Catégories: Afrique du Nord et Moyen-Orient, Afrique Sub-Saharienne, Amérique latine, Brésil, Développement, Economie et entreprises, Gouvernance, Médias citoyens, Politique, Relations internationales

Avec le 21è siècle, d'importants changements sont apparus dans l'équilibre des pouvoirs tel qu'on les connaissait jusqu'alors, suivi de conséquences évidentes sur la politique et l'économie internationale. Dans ce contexte, le Brésil a commencé à contester l'influence hégémonique des puissances traditionnelles, dans deux régions du monde : le Moyen orient et l'Afrique.

La politique étrangère brésilienne d'aujourd'hui au Moyen Orient

Le Moyen Orient est l'objet de l'attention mondiale pour deux raisons fondamentales : le pétrole et la position géographique. Le premier assure l'énergie nécessaire à la production de tout ce que nous consommons et la deuxième représente un pont naturel entre l'Europe, l'Asie et l'Afrique depuis des temps immémoriaux. A ce propos, l'ambassadeur brésilien Hadil da Rocha Vianna, dans la préface à la publication du Ministère des Relations Extérieures (MRE), “Perspectives pour une politique de promotion commerciale au Moyen Orient”, en 2011, déclare [1] :

[…] o Governo brasileiro está convencido de que o incremento da parceria com diferentes regiões do planeta deverá assumir caráter central em sua diplomacia comercial, contexto em que a relevância do Oriente Médio é evidenciada.
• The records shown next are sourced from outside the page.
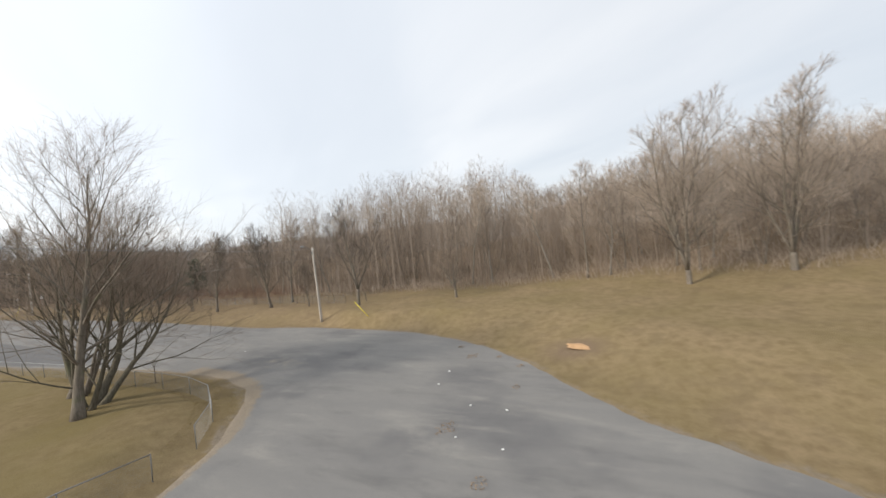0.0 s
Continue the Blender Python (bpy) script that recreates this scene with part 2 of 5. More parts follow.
def mat_twig(name, dark, light):
    m = Nodes(name)
    col = m.ramp(m.noise(0.8, 3, 0.6), (0.3, dark), (0.7, light))
    col = m.mix(m.math("MULTIPLY", m.rand, 0.4), col, dark)
    return m.done(col, 0.9, 0, 0.2)


def mat_flat(name, a, b, rough=0.7, scale=6.0, metal=0.0, bump=0.15, streak=None):
    m = Nodes(name)
    n = m.noise(scale, 5, 0.65, vec=m.obj, stretch=streak)
    s = m.noise(scale * 7, 3, 0.6, vec=m.obj)
    col = m.mix(m.math("MULTIPLY", s, 0.35), m.ramp(n, (0.3, a), (0.72, b)), a)
    m.bump(m.math("ADD", n, s), bump, 0.01)
    return m.done(col, m.ramp(n, (0.2, (rough - 0.1,) * 3), (0.8, (min(rough + 0.1, 1),) * 3)), metal)


def mat_siding():
    m = Nodes("red_painted_siding")
    wv = m.nt.nodes.new("ShaderNodeTexWave")
    wv.wave_type, wv.bands_direction, wv.wave_profile = "BANDS", "X", "SAW"
    wv.inputs["Scale"].default_value = 1.6
    wv.inputs["Distortion"].default_value = 0.0
    sp = m.nt.nodes.new("ShaderNodeSeparateXYZ")
    m.link(m.obj, sp.inputs[0])
    cb = m.nt.nodes.new("ShaderNodeCombineXYZ")
    m.link(m.math("ADD", sp.outputs[0], sp.outputs[1]), cb.inputs[0])
    m.link(cb.outputs[0], wv.inputs["Vector"])
    n = m.noise(2.2, 5, 0.65, vec=m.obj, stretch=(1, 1, 0.3))
    g = m.noise(30, 3, 0.6, vec=m.obj, stretch=(1, 1, 0.08))
    col = m.ramp(n, (0.3, (0.088, 0.024, 0.019)), (0.72, (0.148, 0.041, 0.031)))
    col = m.mix(m.math("MULTIPLY", g, 0.35), col, (0.075, 0.028, 0.022))
    col = m.mix(m.step(wv.outputs["Fac"], 0.93, 0.99), col, (0.035, 0.013, 0.011))
    m.bump(m.math("SUBTRACT", g, m.math("MULTIPLY", m.step(wv.outputs["Fac"], 0.92, 0.98), 2.0)), 0.4, 0.012)
    return m.done(col, 0.78, 0, 0.3)


GROUND, ASPHALT = mat_ground(), mat_asphalt()
BARK = mat_bark("grey_bark", (0.085, 0.072, 0.058), (0.255, 0.222, 0.182))
BARK_PALE = mat_bark("pale_bark", (0.12, 0.105, 0.09), (0.34, 0.31, 0.27), 6.0)
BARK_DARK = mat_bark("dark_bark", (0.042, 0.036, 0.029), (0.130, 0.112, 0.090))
STONE = mat_twig("mixed_stones", (0.10, 0.088, 0.075), (0.36, 0.33, 0.29))
BARK_MOSS = mat_bark("mossy_bark", (0.062, 0.054, 0.040), (0.180, 0.160, 0.118))
TWIG = mat_twig("grey_brown_twigs", (0.170, 0.133, 0.104), (0.315, 0.250, 0.198))
# brighter copy of TWIG, with the front light on the hillside painted in
TWIG_SUNLIT = mat_twig("sunlit_brown_twigs", (0.290, 0.236, 0.188), (0.470, 0.392, 0.322))
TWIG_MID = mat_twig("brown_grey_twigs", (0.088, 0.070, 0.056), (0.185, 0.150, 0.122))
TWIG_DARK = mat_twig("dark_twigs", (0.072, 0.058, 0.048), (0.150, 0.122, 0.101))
# near black: the shade low in the wood is painted into this colour
THICKET = mat_twig("shade_dark_stems", (0.024, 0.018, 0.014), (0.062, 0.047, 0.037))
TWIG_RED = mat_twig("red_brown_twigs", (0.118, 0.071, 0.052), (0.235, 0.148, 0.112))
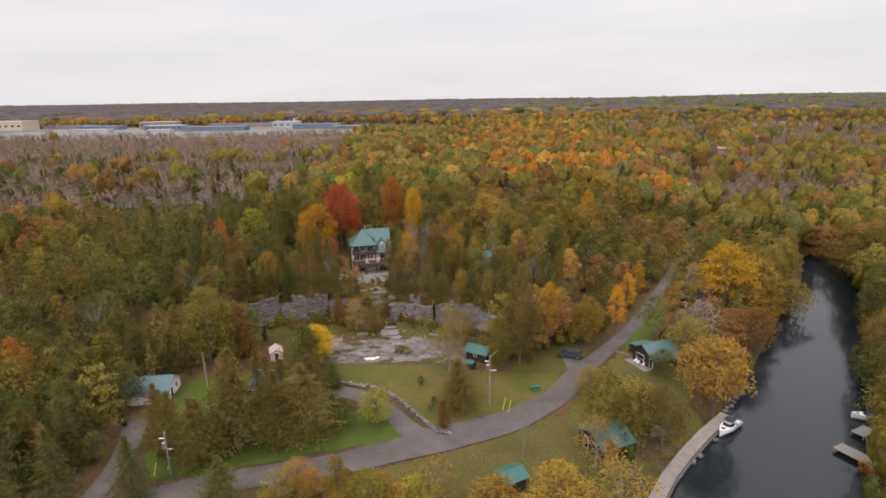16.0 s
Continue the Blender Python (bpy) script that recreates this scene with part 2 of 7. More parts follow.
M_GARDEN = ground_cover("garden_soil_and_moss", [(0.08, 0.085, 0.02), (0.13, 0.075, 0.03), (0.055, 0.06, 0.015), (0.10, 0.09, 0.03)], (0.048, 0.040, 0.018), 7.0, 0.7, 0.5)
M_HERB = surface("green_ground_cover", (0.07, 0.10, 0.018), (0.16, 0.19, 0.04), 1.5, 16.0, 0.95, bump=0.8, dist=0.06)
M_MOSS = ground_cover("mossy_ground", [(0.055, 0.066, 0.012), (0.085, 0.086, 0.02), (0.12, 0.08, 0.032), (0.045, 0.05, 0.012), (0.10, 0.09, 0.026)], (0.060, 0.058, 0.018), 3.5, 0.28, 0.55)
M_BRINK = stone("mossy_rock_top", (0.06, 0.052, 0.04), (0.18, 0.155, 0.13), (0.062, 0.058, 0.02), 0.9, 0.5, 1.0, 0.46, 0.1)
M_PALESTONE = surface("pale_stone", (0.55, 0.52, 0.49), (0.74, 0.71, 0.68), 1.2, 9.0, 0.9, bump=0.5)
M_FLAG = surface("pale_flagstone", (0.20, 0.178, 0.158), (0.33, 0.298, 0.262), 1.5, 10.0, 0.9, bump=0.4, vary=0.2)
M_CONCRETE = surface("concrete", (0.17, 0.148, 0.136), (0.30, 0.268, 0.246), 0.8, 14.0, 0.85, bump=0.2)
M_BARK = surface("bark", (0.07, 0.055, 0.045), (0.17, 0.14, 0.115), 2.5, 14.0, 0.95, bump=0.7, stretch=(3, 3, 0.6))
M_GREYBARK = surface("grey_bark", (0.13, 0.115, 0.105), (0.25, 0.22, 0.20), 2.5, 14.0, 0.95, bump=0.5, stretch=(3, 3, 0.6))
M_STUCCO = surface("pinkish_stucco", (0.60, 0.52, 0.51), (0.72, 0.64, 0.63), 0.8, 40.0, 0.9, bump=0.25, dist=0.01)
M_GREENROOF = surface("green_metal_roof", (0.031, 0.078, 0.072), (0.042, 0.098, 0.091), 0.4, 3.0, 0.44, 0.0, 0.05, spec=0.7)
M_GREENTRIM = surface("green_metal_trim", (0.016, 0.085, 0.070), (0.026, 0.11, 0.092), 1.0, 8.0, 0.45, 0.0, 0.05, spec=0.5)
M_BROWN = surface("brown_stained_wood", (0.045, 0.030, 0.027), (0.085, 0.058, 0.052), 1.5, 20.0, 0.7, bump=0.2)
M_DECK = surface("brown_deck_boards", (0.075, 0.05, 0.045), (0.12, 0.085, 0.08), 1.5, 18.0, 0.75, bump=0.2)
M_WHITE = plain("white_vinyl", (0.78, 0.76, 0.75), 0.45)
M_BLACK = plain("black_trim", (0.02, 0.018, 0.018), 0.5)
M_PALEWOOD = surface("whitewashed_wood", (0.42, 0.40, 0.38), (0.60, 0.57, 0.55), 3.0, 18.0, 0.85, bump=0.2)
M_STEEL = plain("galvanised_steel", (0.55, 0.54, 0.53), 0.35, 0.9)
M_CANVAS = surface("salmon_canvas", (0.62, 0.29, 0.22), (0.74, 0.39, 0.31), 2.0, 30.0, 0.9, bump=0.2)
M_POT = plain("clay_pot", (0.16, 0.07, 0.05), 0.8)
M_CHARCOAL = plain("dark_patio_metal", (0.025, 0.024, 0.025), 0.5)
M_CLOTH = surface("brown_sling_cloth", (0.09, 0.065, 0.055), (0.15, 0.11, 0.095), 2.0, 30.0, 0.9, bump=0.1)
M_NAVY = surface("navy_vinyl", (0.012, 0.02, 0.035), (0.025, 0.038, 0.06), 2.0, 12.0, 0.5, bump=0.15)
M_PETAL = surface("white_petals", (0.6, 0.58, 0.56), (0.8, 0.78, 0.76), 6.0, 30.0, 0.9, bump=0.0)
M_LOG = surface("dark_log_siding", (0.022, 0.015, 0.013), (0.055, 0.036, 0.03), 1.5, 10.0, 0.75, bump=0.6, dist=0.05, stretch=(0.4, 0.4, 5))
M_BLUEROOF = surface("blue_green_metal_roof", (0.062, 0.108, 0.118), (0.090, 0.145, 0.155), 0.5, 5.0, 0.45, bump=0.1)
M_BLACKROOF = surface("dark_shingles", (0.02, 0.02, 0.022), (0.045, 0.043, 0.045), 1.0, 14.0, 0.85, bump=0.4)
M_TARP = surface("pale_pinkish_roof", (0.34, 0.265, 0.24), (0.47, 0.385, 0.35), 1.0, 14.0, 0.8, bump=0.1)
M_VAN = surface("blue_grey_car_paint", (0.055, 0.063, 0.082), (0.07, 0.08, 0.10), 1.0, 12.0, 0.22, 0.4, 0.02, spec=0.6)
M_TYRE = plain("tyre_rubber", (0.018, 0.018, 0.019), 0.85)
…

[…]Le gouvernement brésilien est convaincu que le développement de partenariats avec différentes régions de la planète devra tenir un rôle central dans sa diplomatie commerciale, contexte dans lequel l'importance du Moyen Orient est largement prouvé.
Visita do Presidente do Irã, Mahmoud Ahmadinejad ao Brasil, 2009. Foto do Ministério das Relações Exteriores do Brasil (CC BY-NC-SA 2.0) [2]

Visite du Président iranien, Mahmoud Ahmadinejad au Brésil, en 2009. Photo du Ministère des Relations Exterieures du Brésil (CC BY-NC-SA 2.0)

De fait, ce fut la “diplomatie commerciale” qui dirigea les visites de l'ex-Président Lula à cette région du monde, dans la première année de son mandat, tout comme l'organisation au Brésil du premier sommet Amérique du Sud- Pays Arabes (ASPA) en 2005. Depuis lors, les exportations brésiliennes au Moyen Orient ont vu leur croissance multipliée par quatre, passant ainsi de 2,3  à 10,5 milliards de dollars US, faisant ainsi pencher la balance commerciale en faveur du Brésil pour la première fois.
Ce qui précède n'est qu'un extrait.